- _Data to process_:
◆ ◆ ◆ ◆ ◆

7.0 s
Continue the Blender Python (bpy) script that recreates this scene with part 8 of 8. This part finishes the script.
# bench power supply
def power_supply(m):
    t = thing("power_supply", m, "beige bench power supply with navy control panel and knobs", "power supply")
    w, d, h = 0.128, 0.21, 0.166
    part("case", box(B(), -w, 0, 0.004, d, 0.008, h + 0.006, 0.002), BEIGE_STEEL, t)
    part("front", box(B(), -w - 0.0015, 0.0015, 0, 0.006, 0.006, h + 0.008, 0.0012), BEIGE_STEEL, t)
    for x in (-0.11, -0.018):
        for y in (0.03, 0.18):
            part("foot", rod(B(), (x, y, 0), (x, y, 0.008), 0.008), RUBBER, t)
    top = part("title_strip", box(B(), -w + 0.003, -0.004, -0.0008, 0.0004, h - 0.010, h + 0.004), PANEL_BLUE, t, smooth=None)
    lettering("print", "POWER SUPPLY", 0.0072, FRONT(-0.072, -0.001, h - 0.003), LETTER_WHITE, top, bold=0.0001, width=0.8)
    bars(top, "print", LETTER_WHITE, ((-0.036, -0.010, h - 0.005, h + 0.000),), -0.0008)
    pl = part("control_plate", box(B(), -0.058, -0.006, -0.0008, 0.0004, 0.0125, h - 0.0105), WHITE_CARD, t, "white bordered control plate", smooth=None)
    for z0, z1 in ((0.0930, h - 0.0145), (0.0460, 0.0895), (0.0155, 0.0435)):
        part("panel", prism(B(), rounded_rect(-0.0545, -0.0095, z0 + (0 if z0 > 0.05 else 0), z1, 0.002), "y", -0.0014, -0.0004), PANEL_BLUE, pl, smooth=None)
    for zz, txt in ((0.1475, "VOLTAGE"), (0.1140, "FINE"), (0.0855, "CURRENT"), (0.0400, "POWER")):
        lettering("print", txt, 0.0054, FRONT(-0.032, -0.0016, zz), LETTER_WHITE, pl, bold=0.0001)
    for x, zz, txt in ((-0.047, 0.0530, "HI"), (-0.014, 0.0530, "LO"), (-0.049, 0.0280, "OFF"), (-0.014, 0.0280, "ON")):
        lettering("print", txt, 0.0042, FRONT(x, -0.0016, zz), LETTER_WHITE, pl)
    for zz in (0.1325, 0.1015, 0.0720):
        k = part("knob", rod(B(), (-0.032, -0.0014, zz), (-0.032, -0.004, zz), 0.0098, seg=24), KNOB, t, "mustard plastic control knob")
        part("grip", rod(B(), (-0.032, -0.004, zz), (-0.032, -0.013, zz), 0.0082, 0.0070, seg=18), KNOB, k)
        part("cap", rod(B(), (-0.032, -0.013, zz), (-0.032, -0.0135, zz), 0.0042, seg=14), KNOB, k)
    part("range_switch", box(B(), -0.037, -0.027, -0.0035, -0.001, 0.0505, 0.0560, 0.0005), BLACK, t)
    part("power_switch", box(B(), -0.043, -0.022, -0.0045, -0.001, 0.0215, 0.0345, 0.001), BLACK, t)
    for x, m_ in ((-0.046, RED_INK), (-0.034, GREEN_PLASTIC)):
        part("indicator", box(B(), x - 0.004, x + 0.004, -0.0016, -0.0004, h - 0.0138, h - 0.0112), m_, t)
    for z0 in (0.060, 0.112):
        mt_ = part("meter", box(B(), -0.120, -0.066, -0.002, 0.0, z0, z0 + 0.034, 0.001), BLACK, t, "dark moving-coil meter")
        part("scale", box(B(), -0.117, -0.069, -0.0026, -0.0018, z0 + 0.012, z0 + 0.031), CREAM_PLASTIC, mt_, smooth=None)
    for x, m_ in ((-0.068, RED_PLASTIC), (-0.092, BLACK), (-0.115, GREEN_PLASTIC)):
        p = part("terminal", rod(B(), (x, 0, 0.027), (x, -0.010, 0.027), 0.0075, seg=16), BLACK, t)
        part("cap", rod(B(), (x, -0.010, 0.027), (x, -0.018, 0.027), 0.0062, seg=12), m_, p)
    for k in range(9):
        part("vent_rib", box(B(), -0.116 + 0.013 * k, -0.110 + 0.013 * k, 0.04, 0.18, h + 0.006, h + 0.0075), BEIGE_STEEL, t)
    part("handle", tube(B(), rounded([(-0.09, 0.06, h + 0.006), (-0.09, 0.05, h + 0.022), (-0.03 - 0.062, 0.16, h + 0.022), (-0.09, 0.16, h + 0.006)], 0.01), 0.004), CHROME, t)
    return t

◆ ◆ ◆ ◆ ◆

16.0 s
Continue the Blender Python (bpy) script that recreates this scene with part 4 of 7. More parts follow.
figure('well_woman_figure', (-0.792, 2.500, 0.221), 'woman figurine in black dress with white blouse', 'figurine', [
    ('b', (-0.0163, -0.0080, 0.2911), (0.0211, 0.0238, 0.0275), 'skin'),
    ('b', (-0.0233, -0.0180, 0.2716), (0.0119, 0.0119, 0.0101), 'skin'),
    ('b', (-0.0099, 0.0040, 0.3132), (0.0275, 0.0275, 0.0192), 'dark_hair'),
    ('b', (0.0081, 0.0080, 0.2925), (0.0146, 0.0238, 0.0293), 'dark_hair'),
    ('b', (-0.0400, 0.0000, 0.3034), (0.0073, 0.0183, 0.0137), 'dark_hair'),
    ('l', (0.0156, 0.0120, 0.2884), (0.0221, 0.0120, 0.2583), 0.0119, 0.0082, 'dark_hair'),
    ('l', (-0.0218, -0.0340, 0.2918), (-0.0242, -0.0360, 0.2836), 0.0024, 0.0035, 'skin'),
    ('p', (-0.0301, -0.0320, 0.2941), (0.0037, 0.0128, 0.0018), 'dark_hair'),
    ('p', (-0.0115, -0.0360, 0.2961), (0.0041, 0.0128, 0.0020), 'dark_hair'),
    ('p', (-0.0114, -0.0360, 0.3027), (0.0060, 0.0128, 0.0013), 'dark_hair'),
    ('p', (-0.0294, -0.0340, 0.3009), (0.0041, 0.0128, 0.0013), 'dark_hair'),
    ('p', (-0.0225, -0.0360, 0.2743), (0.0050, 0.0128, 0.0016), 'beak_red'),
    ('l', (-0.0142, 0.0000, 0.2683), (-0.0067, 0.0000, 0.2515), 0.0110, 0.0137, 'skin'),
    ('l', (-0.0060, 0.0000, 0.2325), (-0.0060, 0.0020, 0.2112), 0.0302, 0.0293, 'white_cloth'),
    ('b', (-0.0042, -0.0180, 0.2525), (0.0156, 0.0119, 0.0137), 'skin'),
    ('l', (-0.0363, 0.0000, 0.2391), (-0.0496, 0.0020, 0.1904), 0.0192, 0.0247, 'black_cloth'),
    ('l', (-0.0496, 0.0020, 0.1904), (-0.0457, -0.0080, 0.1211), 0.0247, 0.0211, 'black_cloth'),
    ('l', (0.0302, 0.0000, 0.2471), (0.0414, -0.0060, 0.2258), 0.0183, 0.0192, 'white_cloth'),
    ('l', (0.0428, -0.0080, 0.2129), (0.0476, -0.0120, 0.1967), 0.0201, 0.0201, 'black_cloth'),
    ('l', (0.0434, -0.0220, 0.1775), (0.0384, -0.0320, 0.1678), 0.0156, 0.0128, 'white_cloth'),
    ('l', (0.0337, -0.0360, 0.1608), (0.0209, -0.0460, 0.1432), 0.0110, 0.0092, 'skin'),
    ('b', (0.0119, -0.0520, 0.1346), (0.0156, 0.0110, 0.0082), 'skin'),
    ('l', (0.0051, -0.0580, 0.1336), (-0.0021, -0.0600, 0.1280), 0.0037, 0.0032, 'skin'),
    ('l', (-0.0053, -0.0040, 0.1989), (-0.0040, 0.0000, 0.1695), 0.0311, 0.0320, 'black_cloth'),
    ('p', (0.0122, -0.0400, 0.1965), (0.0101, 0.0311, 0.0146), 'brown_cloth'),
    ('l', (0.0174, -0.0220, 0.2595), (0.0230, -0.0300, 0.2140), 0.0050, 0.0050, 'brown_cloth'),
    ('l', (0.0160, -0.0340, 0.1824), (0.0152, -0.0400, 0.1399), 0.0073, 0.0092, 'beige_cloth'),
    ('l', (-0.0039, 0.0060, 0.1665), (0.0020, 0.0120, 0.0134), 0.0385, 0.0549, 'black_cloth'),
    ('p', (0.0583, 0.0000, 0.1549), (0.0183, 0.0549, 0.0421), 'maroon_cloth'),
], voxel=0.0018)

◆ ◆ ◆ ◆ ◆

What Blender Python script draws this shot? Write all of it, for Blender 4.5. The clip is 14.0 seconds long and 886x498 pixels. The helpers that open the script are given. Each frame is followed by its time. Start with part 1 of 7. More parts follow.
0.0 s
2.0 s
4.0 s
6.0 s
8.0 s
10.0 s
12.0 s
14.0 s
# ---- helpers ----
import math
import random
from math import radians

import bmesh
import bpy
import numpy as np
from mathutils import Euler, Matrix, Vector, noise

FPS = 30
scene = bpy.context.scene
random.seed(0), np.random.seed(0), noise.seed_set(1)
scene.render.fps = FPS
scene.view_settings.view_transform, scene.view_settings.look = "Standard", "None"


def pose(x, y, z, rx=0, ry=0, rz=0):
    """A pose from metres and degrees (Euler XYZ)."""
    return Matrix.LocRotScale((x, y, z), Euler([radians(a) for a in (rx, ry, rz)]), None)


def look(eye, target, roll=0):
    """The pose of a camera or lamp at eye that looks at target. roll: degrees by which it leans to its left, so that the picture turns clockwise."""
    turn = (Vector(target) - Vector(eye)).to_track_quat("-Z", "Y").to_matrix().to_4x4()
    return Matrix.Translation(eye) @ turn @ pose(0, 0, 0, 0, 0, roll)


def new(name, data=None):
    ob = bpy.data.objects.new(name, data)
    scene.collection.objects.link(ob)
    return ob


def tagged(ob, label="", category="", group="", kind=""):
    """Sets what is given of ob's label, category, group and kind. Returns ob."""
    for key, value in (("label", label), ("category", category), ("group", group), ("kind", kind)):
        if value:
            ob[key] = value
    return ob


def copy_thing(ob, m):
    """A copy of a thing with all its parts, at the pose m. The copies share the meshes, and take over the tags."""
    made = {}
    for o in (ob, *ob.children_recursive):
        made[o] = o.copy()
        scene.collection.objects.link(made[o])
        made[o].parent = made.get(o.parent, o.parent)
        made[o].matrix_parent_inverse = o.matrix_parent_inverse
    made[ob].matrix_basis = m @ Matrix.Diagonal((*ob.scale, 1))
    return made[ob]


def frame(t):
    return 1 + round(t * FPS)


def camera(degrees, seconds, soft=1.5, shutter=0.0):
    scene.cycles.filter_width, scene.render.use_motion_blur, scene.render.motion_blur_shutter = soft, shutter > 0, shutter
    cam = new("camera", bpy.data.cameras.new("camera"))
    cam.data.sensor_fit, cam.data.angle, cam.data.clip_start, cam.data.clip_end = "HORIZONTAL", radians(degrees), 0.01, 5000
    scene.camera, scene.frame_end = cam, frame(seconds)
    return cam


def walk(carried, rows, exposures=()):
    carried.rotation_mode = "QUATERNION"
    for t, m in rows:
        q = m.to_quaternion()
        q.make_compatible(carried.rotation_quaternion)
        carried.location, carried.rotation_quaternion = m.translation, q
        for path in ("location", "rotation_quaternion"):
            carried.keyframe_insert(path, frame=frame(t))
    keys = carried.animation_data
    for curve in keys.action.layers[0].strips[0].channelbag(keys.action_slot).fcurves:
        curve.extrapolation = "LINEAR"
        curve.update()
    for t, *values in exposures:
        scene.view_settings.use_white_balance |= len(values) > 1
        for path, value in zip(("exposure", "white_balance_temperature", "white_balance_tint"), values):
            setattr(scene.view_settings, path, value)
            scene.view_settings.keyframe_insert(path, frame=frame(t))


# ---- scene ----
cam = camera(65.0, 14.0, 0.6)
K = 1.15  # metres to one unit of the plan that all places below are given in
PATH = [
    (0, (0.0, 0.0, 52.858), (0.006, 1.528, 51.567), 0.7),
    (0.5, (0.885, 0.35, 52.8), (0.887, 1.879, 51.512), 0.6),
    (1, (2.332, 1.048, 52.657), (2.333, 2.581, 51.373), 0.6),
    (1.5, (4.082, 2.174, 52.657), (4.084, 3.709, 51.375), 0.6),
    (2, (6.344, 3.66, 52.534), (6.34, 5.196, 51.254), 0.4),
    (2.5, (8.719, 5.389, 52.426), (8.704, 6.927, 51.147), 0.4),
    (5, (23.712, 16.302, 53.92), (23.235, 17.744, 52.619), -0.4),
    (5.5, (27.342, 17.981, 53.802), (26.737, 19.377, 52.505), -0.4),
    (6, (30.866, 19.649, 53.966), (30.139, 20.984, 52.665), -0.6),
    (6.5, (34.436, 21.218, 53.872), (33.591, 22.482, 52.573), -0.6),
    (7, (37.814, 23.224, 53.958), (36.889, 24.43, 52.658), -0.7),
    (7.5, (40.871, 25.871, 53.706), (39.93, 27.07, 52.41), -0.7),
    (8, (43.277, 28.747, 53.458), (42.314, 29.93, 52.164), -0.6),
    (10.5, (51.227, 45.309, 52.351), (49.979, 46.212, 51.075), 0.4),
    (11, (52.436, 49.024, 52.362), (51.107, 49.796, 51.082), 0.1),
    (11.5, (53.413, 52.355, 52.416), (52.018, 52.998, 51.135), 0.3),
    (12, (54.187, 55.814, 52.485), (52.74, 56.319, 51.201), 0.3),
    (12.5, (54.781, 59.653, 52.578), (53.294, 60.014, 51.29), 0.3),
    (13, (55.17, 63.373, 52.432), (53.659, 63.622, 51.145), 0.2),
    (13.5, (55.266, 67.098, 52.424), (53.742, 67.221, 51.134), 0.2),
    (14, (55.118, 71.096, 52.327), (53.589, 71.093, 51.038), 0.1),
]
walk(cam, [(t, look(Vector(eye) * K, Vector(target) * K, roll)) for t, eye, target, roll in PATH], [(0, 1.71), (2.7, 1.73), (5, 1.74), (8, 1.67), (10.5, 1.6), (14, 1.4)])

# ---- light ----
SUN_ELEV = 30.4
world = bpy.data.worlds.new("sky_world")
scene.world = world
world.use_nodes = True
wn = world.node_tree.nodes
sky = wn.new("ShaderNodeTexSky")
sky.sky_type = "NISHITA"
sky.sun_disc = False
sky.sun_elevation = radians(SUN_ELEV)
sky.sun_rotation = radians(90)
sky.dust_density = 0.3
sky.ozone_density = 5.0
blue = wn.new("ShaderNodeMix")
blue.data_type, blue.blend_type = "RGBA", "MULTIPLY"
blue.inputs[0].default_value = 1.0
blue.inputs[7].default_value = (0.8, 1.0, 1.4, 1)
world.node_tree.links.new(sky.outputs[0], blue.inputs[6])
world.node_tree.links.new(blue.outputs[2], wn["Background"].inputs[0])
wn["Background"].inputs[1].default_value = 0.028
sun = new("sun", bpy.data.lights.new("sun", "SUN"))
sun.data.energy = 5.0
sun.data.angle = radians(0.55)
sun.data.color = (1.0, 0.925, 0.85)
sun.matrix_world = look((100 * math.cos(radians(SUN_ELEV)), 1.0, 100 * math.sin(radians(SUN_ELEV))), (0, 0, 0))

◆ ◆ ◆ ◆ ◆

- _Written exercise_: Scan the material above. Return every line containing the string "label".

- _Response_:
def tagged(ob, label="", category="", group="", kind=""):
    """Sets what is given of ob's label, category, group and kind. Returns ob."""
    for key, value in (("label", label), ("category", category), ("group", group), ("kind", kind)):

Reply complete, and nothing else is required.